Deux avocats montréalais ont déposé une demande pour faire enregistrer le terme « COVID-19 » en tant que marque de commerce — une démarche qui aurait peu de chances de réussir, selon certains experts.

Meriem Amir et Giovanni De Sua ont déposé des demandes le 25 mars pour enregistrer le nom de la maladie causée par le nouveau coronavirus, mais aussi les termes « prévention et soins COVID-19 », selon la base de données sur les marques de commerce de l’Office de la propriété intellectuelle du Canada.
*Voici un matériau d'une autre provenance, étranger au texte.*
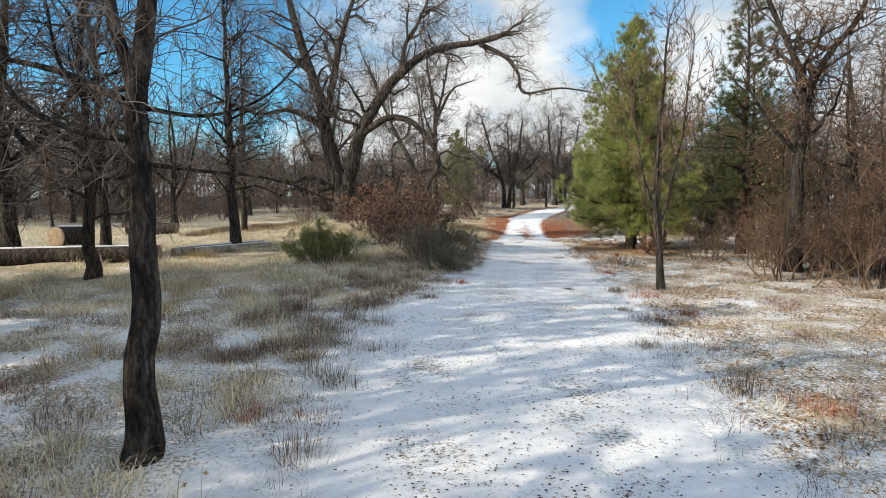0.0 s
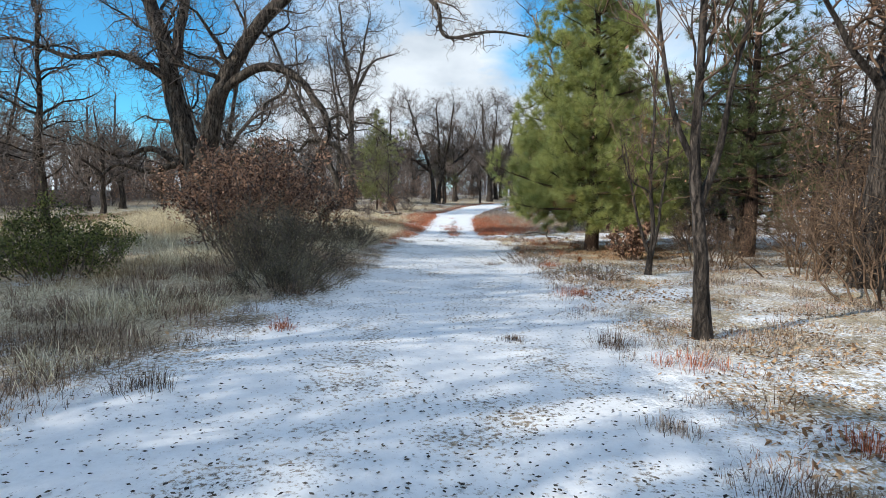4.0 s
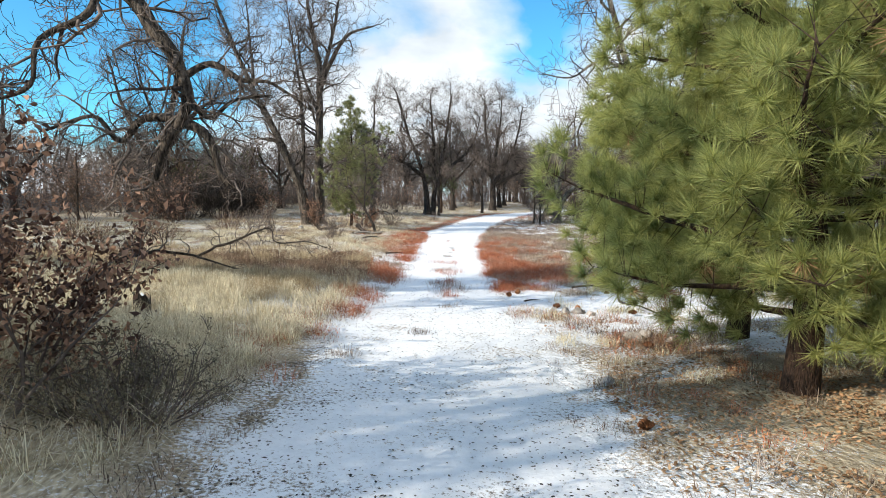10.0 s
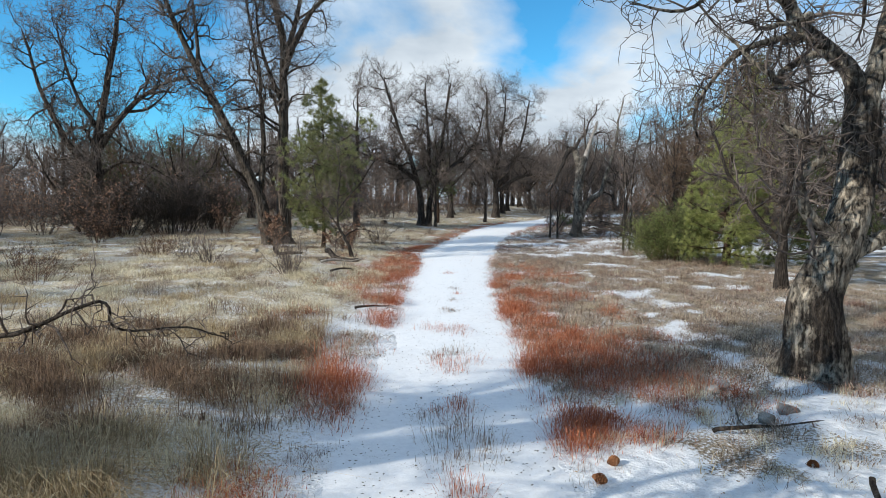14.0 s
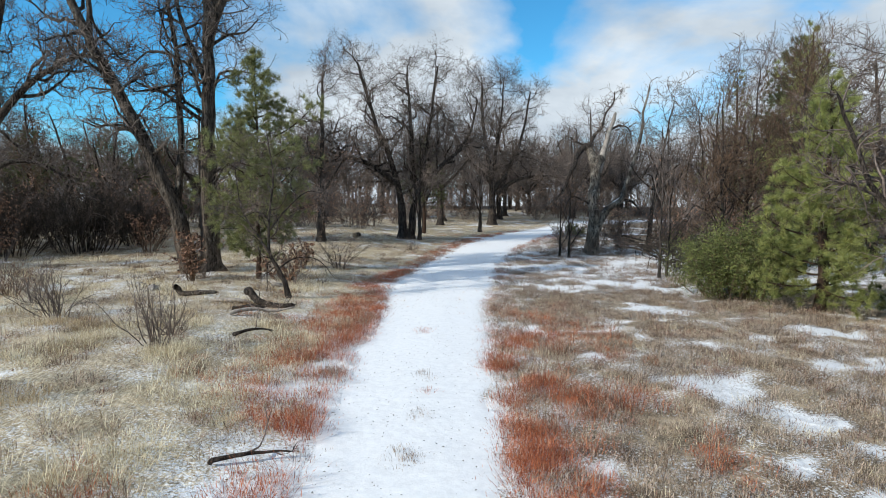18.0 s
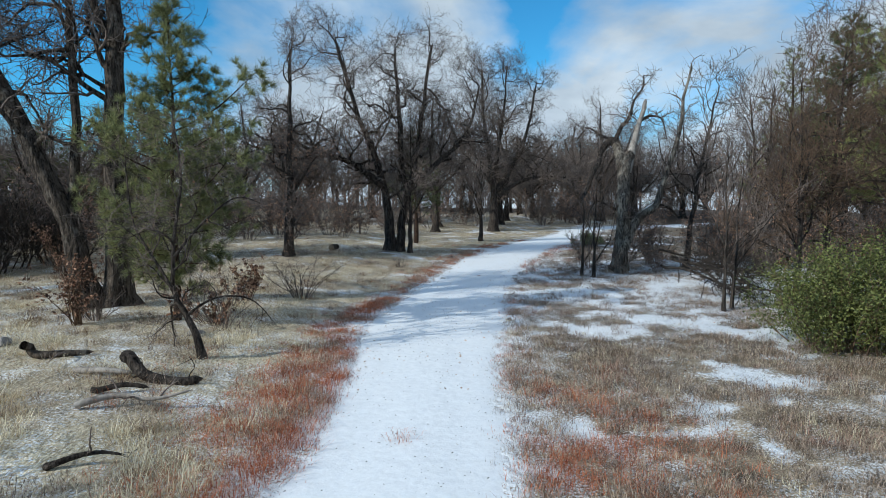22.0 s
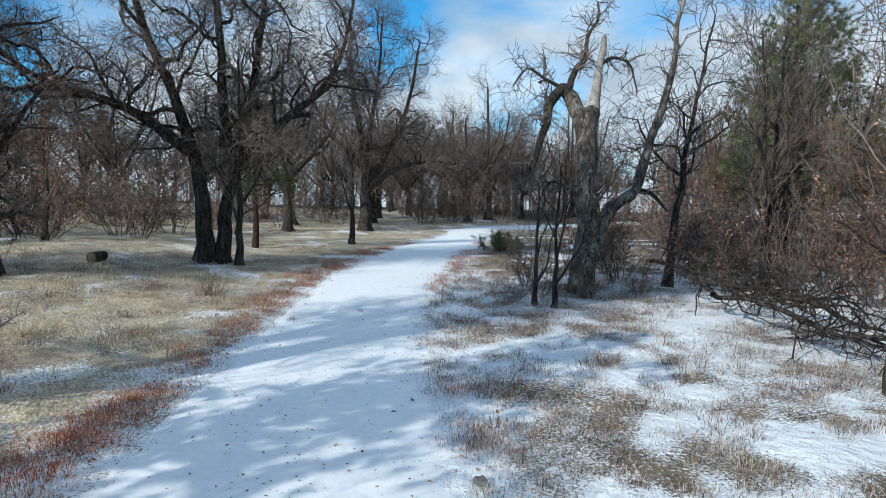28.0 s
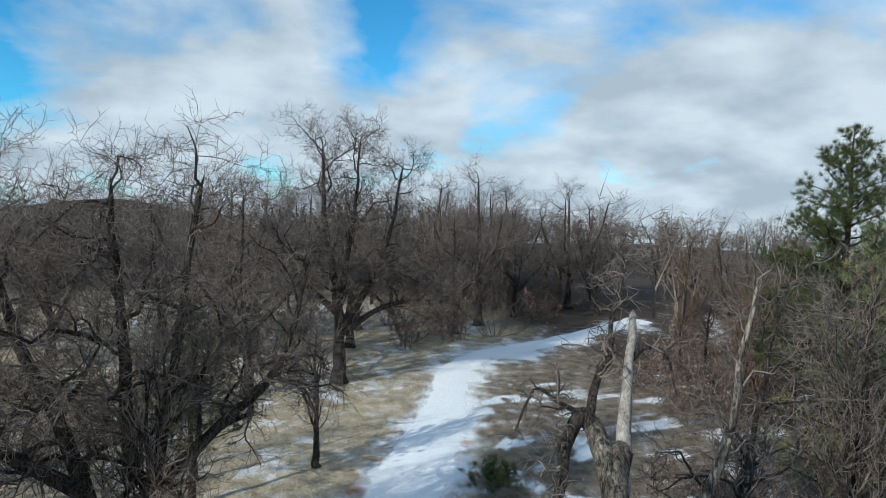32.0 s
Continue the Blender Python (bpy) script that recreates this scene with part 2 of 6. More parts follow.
M_PINE_BARK = surface("pine_bark", (0.01, 0.007, 0.006), (0.085, 0.052, 0.036), 22, 0.95, 1.0, (1, 1, 0.3), 3, depth=0.07, spread=0.11)
M_NEEDLE = surface("pine_needles", (0.17, 0.2, 0.06), (0.55, 0.57, 0.22), 4.5, 0.45, 0, island=0.3, through_light=0.5)
M_NEEDLE_GREY = surface("grey_pine_needles", (0.1, 0.115, 0.052), (0.37, 0.38, 0.17), 1.2, 0.6, 0, island=0.5, through_light=0.4)
M_NEEDLE_DARK = surface("dark_pine_needles", (0.045, 0.06, 0.024), (0.145, 0.165, 0.065), 1.2, 0.55, 0, island=0.45, through_light=0.35)
M_RUST = surface("rusty_needles", (0.2, 0.11, 0.055), (0.52, 0.32, 0.18), 1.5, 0.9, 0, island=0.5)
M_LEAF = surface("dry_oak_leaves", (0.07, 0.037, 0.027), (0.42, 0.25, 0.165), 1.0, 0.6, 0, island=0.7, through_light=0.2)
M_LEAF_TAN = surface("tan_dry_leaves", (0.14, 0.08, 0.04), (0.5, 0.34, 0.2), 1.0, 0.8, 0, island=0.5, through_light=0.15)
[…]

Ces avocats, qui ne figurent pas sur la base de données du gouvernement fédéral des avocats spécialisés en marques de commerce, ont déclaré dans leur demande que l’utilisation du terme serait liée aux vaccins. Ils n’ont pas répondu à plusieurs demandes d’entrevue, mais des collègues spécialisés dans ce domaine ne comprennent pas pourquoi quelqu’un essaierait de faire enregistrer la marque « COVID-19 ».

« Ces marques de commerce ne seront probablement jamais enregistrées au Canada », a soutenu David Lipkus, avocat spécialisé en marques de commerce au sein du cabinet Kestenberg Siegal Lipkus, de Toronto. Il explique qu’il faut généralement environ deux ans avant qu’une décision concernant une marque soit prise — bien que cela puisse être maintenant encore plus long à cause de la pandémie de COVID-19, justement.

Une « marque » doit passer plusieurs tests avant d’être enregistrée, y compris si le terme est descriptif ou distinctif, a-t-il dit. Or, tenter d’enregistrer « COVID-19 » comme « marque » équivaudrait à faire enregistrer « cancer » ou « diabète », a estimé Me Lipkus.

« On pourrait croire ici qu’il s’agit davantage d’un dossier opportuniste que d’une entreprise qui a légitimement l’intention de créer un vaccin, a-t-il soutenu. J’espère qu’il y aura plusieurs commerçants et entreprises qui pourront utiliser “COVID-19” pour des vaccins et permettre à toutes les entreprises au Canada de l’utiliser — et pas à un seul commerçant de le monopoliser ici au pays. »

Un coup classique

Alan Macek, un autre avocat de Toronto, n’est pas surpris que quelqu’un essaie de faire enregistrer « COVID-19 » comme marque de commerce. « On voit souvent une telle vague quand il y a quelque chose de nouveau dans l’actualité et que les gens en parlent », a-t-il rappelé.

Me Macek explique que les marques de commerce sont généralement acceptées pour un terme inventé de toutes pièces ou une combinaison de mots qui pourraient inclure « COVID », mais il faudrait alors que ce soit « distinct » du nom du virus proprement dit.

Ainsi, d’autres requérants ont déposé des demandes avec des termes liés à la COVID-19. Le 7 avril, MedMira, une société de tests médicaux de la Nouvelle-Écosse, a demandé d’enregistrer la marque de commerce « REVEALCOVID-19 » pour un test sérologique rapide qui détecterait des anticorps fabriqués pour lutter contre le nouveau coronavirus.

L’agence américaine des brevets et des marques de commerce a également vu une augmentation des demandes « COVID-19 », dont beaucoup semblent être « opportunistes », a déclaré Me Lipkus.

Mais l’avocat trouve un réconfort dans ces entreprises qui « libèrent » leurs propriétés intellectuelles pour participer à la lutte mondiale contre la pandémie. Medtronic, qui fabrique des respirateurs très en demande dans le monde, a offert sa propriété intellectuelle à tous ceux qui voudraient en fabriquer.

« De nombreuses entreprises au Canada et dans le monde se rassemblent pour le bien commun et mettent les questions monétaires de côté pour se concentrer uniquement sur un retour à la normale de ce monde », a déclaré Me Lipkus.